Spanish Football League Defends Phone 'Spying' (bbc.com)
An anonymous reader shares a report: Spanish football league La Liga has defended the privacy policy of its app after admitting it was accessing the microphone and GPS of Android users. It said it had been trying to track down venues illegally broadcasting matches, by matching audio data and phone location. The app, downloaded more than 10 million times on the Google Play Store, has been criticised by fans. La Liga said it wanted to "protect clubs and their fans from fraud." The broadcasting of football matches in public places without a paid licence cost the game an estimated 150 million euros ($177m) a year, it said. The new function was enabled on Friday, 8 June.
I love when people pretend that the full, purchase price of "pirated" material is what they "lost" due to piracy, as if every single person WOULD have paid, and paid full price, if they couldn't "pirate" it. Sure, you can make whatever argument you like about the importance of paying creators, intellectual property rights, and so on, but the idea that every single person who watched or listened WOULD have paid, and COULD have, had "piracy" not been an option is absurd.
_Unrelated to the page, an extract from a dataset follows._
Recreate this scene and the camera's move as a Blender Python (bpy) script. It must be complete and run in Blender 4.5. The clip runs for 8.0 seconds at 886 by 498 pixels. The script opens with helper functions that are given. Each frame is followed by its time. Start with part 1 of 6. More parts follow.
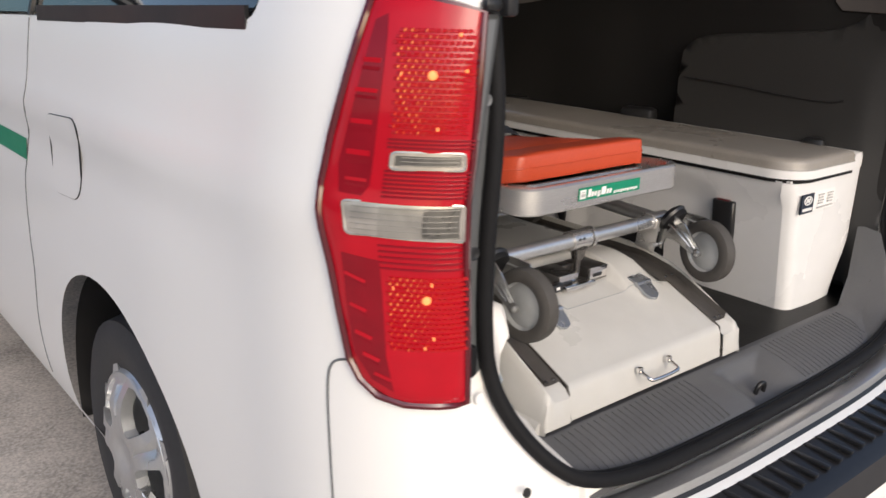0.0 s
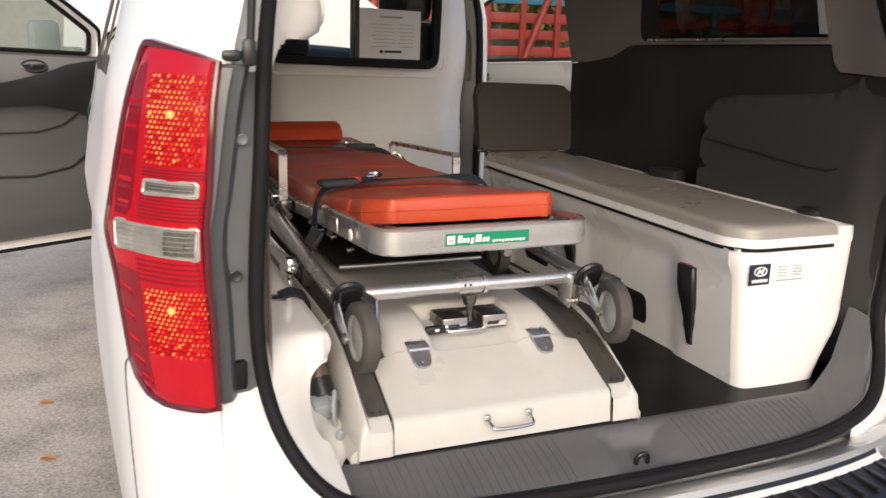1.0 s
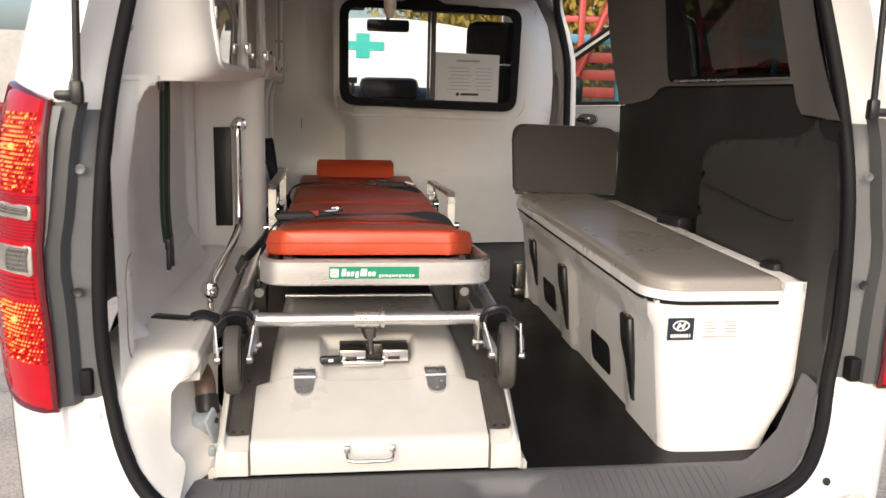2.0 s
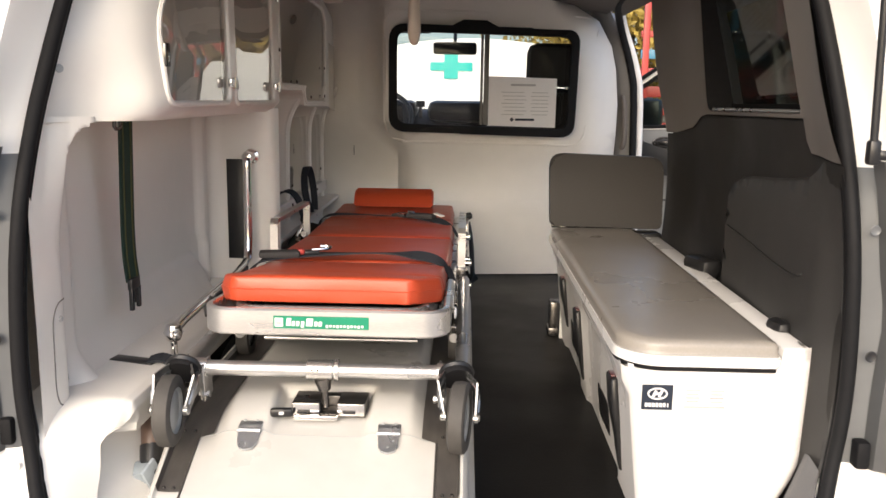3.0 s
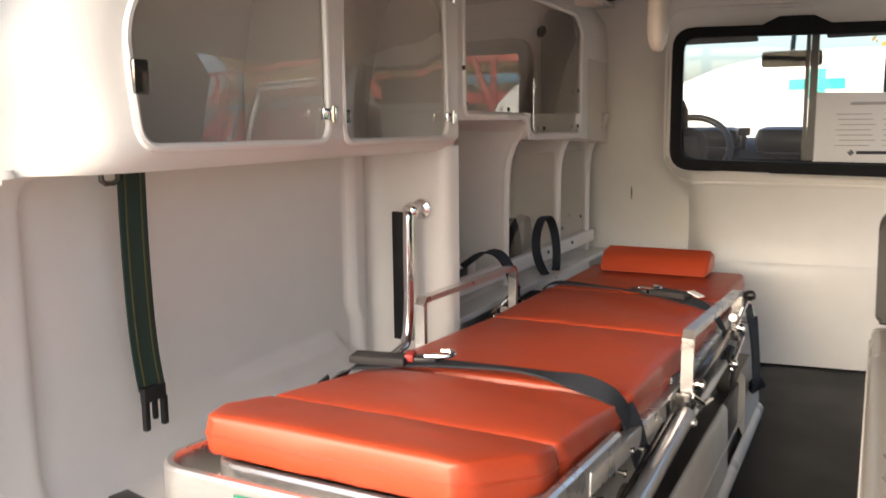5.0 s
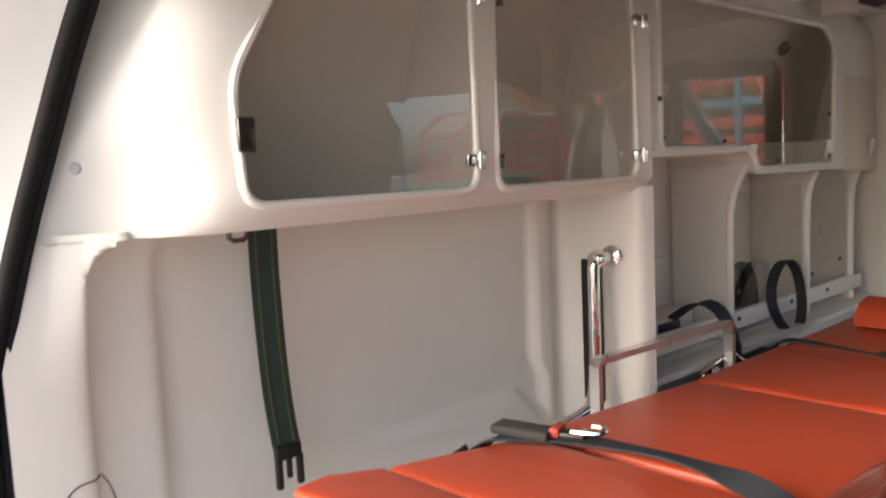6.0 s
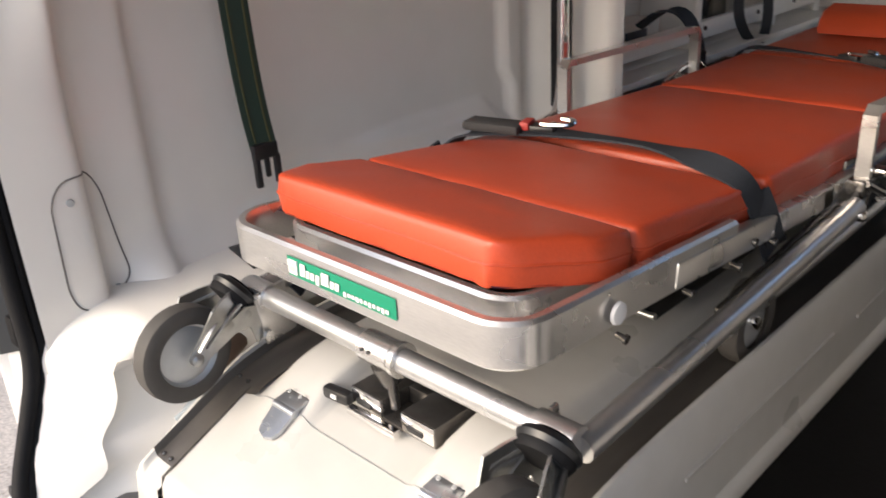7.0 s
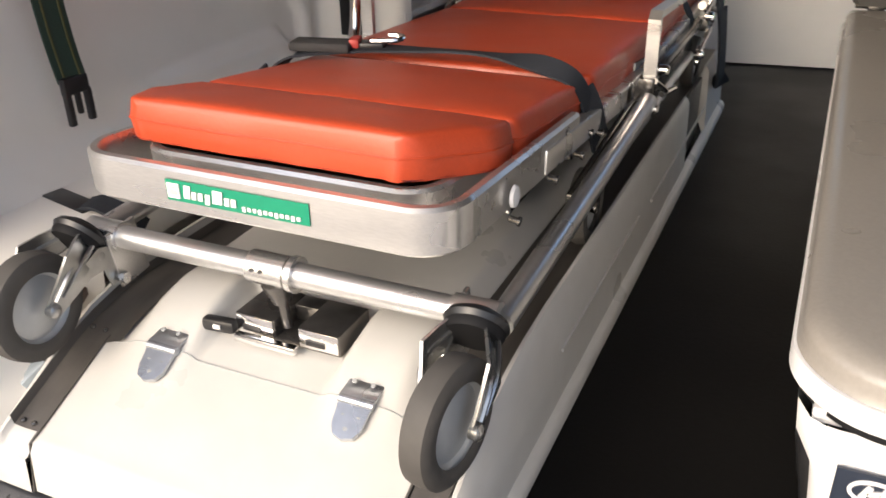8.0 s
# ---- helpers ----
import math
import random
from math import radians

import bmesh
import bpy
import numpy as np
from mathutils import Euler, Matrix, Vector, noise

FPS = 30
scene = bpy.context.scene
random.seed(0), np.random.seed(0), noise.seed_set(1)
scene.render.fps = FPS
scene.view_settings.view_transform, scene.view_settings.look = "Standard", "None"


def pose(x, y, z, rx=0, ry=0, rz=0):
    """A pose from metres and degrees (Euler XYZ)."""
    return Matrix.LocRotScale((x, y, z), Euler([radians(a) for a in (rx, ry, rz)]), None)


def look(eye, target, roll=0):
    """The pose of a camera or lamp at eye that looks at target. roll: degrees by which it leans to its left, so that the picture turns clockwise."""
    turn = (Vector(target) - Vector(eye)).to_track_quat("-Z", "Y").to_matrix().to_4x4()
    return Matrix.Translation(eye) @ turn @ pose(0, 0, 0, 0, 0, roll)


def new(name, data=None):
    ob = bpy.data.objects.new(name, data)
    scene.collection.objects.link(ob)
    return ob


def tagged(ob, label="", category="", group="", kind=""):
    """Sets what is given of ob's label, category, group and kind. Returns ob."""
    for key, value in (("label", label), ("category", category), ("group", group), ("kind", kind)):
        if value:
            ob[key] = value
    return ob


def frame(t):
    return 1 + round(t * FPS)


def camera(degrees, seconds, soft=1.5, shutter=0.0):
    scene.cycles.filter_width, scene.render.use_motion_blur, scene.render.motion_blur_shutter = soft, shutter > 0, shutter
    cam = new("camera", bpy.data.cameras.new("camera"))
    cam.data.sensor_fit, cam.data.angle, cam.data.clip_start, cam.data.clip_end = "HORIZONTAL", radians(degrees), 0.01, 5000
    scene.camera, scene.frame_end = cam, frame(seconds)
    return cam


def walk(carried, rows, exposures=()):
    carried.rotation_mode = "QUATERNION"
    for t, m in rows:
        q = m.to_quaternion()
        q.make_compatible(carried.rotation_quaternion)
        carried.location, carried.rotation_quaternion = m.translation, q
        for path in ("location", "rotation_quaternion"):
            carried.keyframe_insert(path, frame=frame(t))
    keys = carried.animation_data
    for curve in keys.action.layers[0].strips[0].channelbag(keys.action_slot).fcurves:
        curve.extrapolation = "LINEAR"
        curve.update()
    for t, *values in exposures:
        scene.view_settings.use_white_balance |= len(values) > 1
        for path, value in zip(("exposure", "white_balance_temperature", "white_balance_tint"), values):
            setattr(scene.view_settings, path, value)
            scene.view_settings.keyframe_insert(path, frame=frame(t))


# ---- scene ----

A better estimate might be the same proportion of the general population that paid, as a percentage of the total. If 25% of the people paid to watch something, it's a fair guess that the loses due to those who watched (or listened, or read, or played, etc.,) amount to that same percent of the total who watched, so if out of 100 million people, 25 million paid, and 1 million people watched but didn't pay, they didn't lose 1 million times whatever they would have paid, they MAYBE lost about 250,000 times that.
Unless of course, MOST people watched or listened, etc., and didn't pay, in which case, sure... that might throw off the numbers. Because SURELY there are plenty who would be willing to watch if it were free, (and when they can find a way to watch for free, they do,) but who wouldn't PAY to watch, and if they couldn't watch for free, they simply wouldn't watch. But the people complaining about this are almost certainly acting as if they can safely operate on the assumption that ALL the people who watched for free, WOULD have paid, to inflate the numbers to try to wring every last penny or... Europenny, or whatever, in this case, because like any other for-profit business, they don't care about anything but the money, which on balance, is fine, I suppose, but when they and their owners have millions and billions of Eurodollars or whatever, it's hard to muster a lot of sympathy when a group of poors huddles over a single radio or TV, and watch without "paying" for it. The legalistic interpretation that leaves no room for anything but market forces and uses political power and state violence to enforce rules that benefit them is not really something I can cheer for.